## TASK PROMPT
Set down, exactly as they appear, the lines from the line holding "Write a Blender" through the line holding "random.seed(0), np.random.seed(0), noise.seed_set(1)", inclusive; output nothing outside that range.

## INPUT
/---
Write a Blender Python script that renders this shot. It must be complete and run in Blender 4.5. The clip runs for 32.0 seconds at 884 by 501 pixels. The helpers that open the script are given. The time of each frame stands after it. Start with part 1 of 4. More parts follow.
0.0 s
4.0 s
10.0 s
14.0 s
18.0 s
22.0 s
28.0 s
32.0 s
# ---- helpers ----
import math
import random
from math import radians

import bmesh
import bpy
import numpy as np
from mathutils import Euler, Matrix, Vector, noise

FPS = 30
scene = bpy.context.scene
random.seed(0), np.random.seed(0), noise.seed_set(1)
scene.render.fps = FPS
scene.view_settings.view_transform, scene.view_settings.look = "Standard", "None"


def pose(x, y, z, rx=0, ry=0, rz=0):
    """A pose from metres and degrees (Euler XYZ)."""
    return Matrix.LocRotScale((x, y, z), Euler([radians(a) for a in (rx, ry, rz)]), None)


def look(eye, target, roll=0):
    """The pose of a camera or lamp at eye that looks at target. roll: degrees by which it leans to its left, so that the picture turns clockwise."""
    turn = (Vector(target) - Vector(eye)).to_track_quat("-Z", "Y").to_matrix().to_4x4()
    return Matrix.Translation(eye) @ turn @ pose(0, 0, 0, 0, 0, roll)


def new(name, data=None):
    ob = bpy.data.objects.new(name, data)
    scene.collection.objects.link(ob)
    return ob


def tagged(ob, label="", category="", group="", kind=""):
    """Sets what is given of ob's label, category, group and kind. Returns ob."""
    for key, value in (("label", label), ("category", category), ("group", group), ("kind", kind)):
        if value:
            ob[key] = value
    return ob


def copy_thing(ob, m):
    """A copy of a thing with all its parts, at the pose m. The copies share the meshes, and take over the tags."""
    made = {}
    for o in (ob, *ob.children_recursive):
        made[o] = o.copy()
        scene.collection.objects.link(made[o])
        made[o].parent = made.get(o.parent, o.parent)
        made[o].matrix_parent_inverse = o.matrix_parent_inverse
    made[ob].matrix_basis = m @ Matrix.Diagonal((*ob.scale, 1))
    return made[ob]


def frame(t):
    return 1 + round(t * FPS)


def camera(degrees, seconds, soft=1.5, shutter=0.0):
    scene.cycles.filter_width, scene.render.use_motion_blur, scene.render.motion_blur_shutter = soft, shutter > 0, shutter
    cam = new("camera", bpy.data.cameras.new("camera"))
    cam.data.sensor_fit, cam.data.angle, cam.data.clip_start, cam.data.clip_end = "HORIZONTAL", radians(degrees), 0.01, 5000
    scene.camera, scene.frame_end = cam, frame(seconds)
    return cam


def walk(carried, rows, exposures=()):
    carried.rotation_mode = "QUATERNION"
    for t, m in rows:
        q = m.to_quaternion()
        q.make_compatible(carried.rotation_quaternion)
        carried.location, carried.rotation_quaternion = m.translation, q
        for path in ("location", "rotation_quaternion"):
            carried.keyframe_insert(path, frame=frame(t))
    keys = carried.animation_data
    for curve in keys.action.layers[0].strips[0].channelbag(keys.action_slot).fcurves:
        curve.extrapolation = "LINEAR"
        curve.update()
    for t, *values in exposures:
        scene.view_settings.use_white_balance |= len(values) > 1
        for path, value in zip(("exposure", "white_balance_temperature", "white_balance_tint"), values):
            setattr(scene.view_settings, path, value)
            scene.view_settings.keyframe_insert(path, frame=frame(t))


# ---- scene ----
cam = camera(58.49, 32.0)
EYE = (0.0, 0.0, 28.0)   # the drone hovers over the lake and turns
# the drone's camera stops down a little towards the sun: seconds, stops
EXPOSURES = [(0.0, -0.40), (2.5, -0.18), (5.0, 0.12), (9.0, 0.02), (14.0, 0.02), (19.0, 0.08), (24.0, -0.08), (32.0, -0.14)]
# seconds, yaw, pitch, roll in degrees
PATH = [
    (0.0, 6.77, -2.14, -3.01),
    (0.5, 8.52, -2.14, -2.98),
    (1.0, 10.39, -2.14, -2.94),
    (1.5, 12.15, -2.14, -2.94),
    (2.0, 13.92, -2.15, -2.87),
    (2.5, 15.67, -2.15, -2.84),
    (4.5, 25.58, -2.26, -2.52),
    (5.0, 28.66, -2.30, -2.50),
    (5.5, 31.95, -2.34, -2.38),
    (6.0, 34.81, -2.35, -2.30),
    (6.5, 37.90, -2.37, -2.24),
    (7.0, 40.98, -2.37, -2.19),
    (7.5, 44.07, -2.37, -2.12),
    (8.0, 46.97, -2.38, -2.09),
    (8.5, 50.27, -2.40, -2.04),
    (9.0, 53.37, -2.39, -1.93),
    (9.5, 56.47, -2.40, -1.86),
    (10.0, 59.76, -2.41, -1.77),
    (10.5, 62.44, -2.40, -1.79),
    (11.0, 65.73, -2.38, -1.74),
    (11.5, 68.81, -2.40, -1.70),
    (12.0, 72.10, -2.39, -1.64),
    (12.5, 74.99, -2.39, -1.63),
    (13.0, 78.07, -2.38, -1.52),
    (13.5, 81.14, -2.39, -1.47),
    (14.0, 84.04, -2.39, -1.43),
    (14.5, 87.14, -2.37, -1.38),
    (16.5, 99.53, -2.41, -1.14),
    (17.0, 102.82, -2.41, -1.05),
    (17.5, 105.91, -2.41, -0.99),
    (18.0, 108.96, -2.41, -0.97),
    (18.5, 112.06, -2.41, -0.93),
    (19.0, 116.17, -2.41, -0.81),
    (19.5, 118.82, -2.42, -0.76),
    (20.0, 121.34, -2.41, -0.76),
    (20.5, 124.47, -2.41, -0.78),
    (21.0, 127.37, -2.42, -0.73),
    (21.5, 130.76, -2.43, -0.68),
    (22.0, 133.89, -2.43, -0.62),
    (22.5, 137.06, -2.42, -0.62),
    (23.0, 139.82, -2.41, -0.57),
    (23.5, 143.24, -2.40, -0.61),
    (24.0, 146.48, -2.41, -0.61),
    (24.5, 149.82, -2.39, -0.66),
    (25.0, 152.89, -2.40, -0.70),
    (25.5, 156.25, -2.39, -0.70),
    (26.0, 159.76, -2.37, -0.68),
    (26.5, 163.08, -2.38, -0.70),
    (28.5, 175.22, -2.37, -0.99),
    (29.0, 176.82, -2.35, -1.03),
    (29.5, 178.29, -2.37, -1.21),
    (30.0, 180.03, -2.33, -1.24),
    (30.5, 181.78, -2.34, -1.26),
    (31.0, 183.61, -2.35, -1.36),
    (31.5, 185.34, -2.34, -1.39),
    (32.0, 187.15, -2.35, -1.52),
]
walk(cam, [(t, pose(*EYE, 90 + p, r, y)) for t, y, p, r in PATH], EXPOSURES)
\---
/---
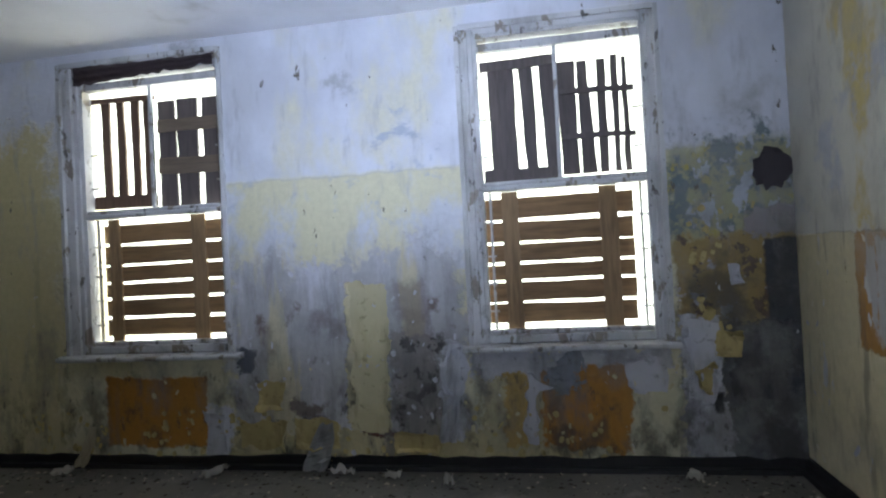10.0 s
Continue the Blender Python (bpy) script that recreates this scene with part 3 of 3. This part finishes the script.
\---
## COMPLETE OUTPUT
Write a Blender Python script that renders this shot. It must be complete and run in Blender 4.5. The clip runs for 32.0 seconds at 884 by 501 pixels. The helpers that open the script are given. The time of each frame stands after it. Start with part 1 of 4. More parts follow.
0.0 s
4.0 s
10.0 s
14.0 s
18.0 s
22.0 s
28.0 s
32.0 s
# ---- helpers ----
import math
import random
from math import radians

import bmesh
import bpy
import numpy as np
from mathutils import Euler, Matrix, Vector, noise

FPS = 30
scene = bpy.context.scene
random.seed(0), np.random.seed(0), noise.seed_set(1)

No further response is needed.